Aber auch eines weiteren Komponisten aus der Region wurde gedacht, Giovanni Paisiellos, im 18. Jahrhundert eine Weltberühmtheit, auch in Russland tätig und ein Konkurrent Mozarts. Auch hier ist überraschend eine oft geradezu sentimentale Gefühlstiefe in seinen komischen Opern zu entdecken. Zu "Don Chisciotto della Mancha", also zu einer Oper über Cervantes Helden, musste man mit Festivalbussen weit hinaus aufs Land, in eine Masseria fahren, wo das Publikum dann eine Art ambitionierte Schultheateraufführung mit reduziertem Orchester erwartete: eine moderne Irrenhauskomödie mit Pflegern und Wärterinnen, die mit dem verrückten Helden Don Quichotte ihren Spaß treiben.

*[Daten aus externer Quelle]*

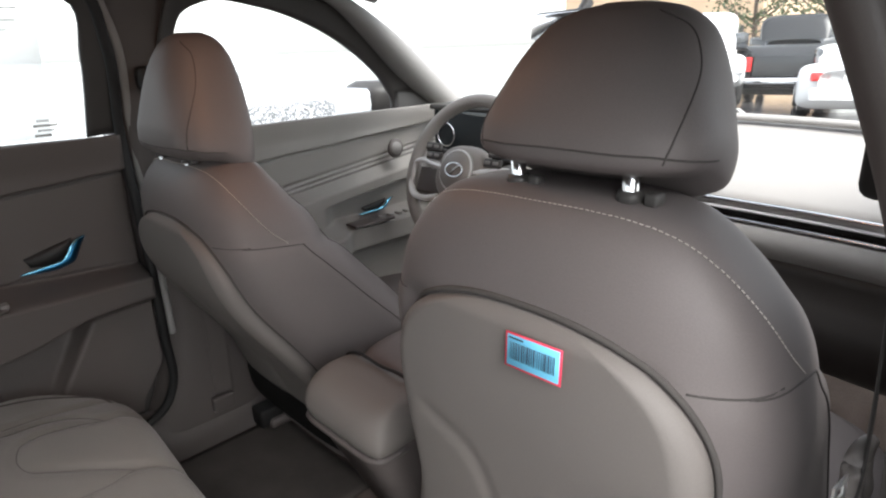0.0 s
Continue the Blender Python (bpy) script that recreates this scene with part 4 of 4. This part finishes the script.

Paisiellos "La Grotta di Trofonio", eine Koproduktion mit der Oper San Carlo in Neapel, führt wiederum in die süditalienische "Commedia per musica", in geradezu neapolitanisches Volkstheater ein. Die Sänger sind auch immer als schauspielernde Komödianten gefragt. (Regie: Alfonso Antoniozzi) "La Grotta di Trofonio" spielt im Haus eines in die Philosophie vernarrten Griechen spielt, zu dem auch ein Neapolitaner zu Besuch, aber auch in der Höhle eines Magiers und Philosophen.
Aus Deutschland aber kommt hingegen die Barockoper "Bacchanali" des Italieners Agostini Steffani, zumindest wurde sie 1695 am Hof zu Hannover uraufgeführt: ein Schäferspiel, das italienischen Gesang und französischen Tanz in der Inszenierung von Cecila Ligorio und der musikalischen Leitung von Antonio Geco, vor allem aber durch ein sehr ambitioniertes junges achtköpfiges Sängerensemble zu beeindrucken wusste. Auch dies die erste Aufführung nach über 300 Jahren in neuer kritischen Edition. Sie fand im Innenhof des Chiostro di San Domenico statt, dort wo in Martina Franca auch das musikwissenschaftliche Institut Paolo Grassi, ein Zentrum des Festivals, seinen Sitz hat. Impulse für das europäische Musiktheater gehen also durchaus auch weiterhin von seinen südlichen Rändern aus.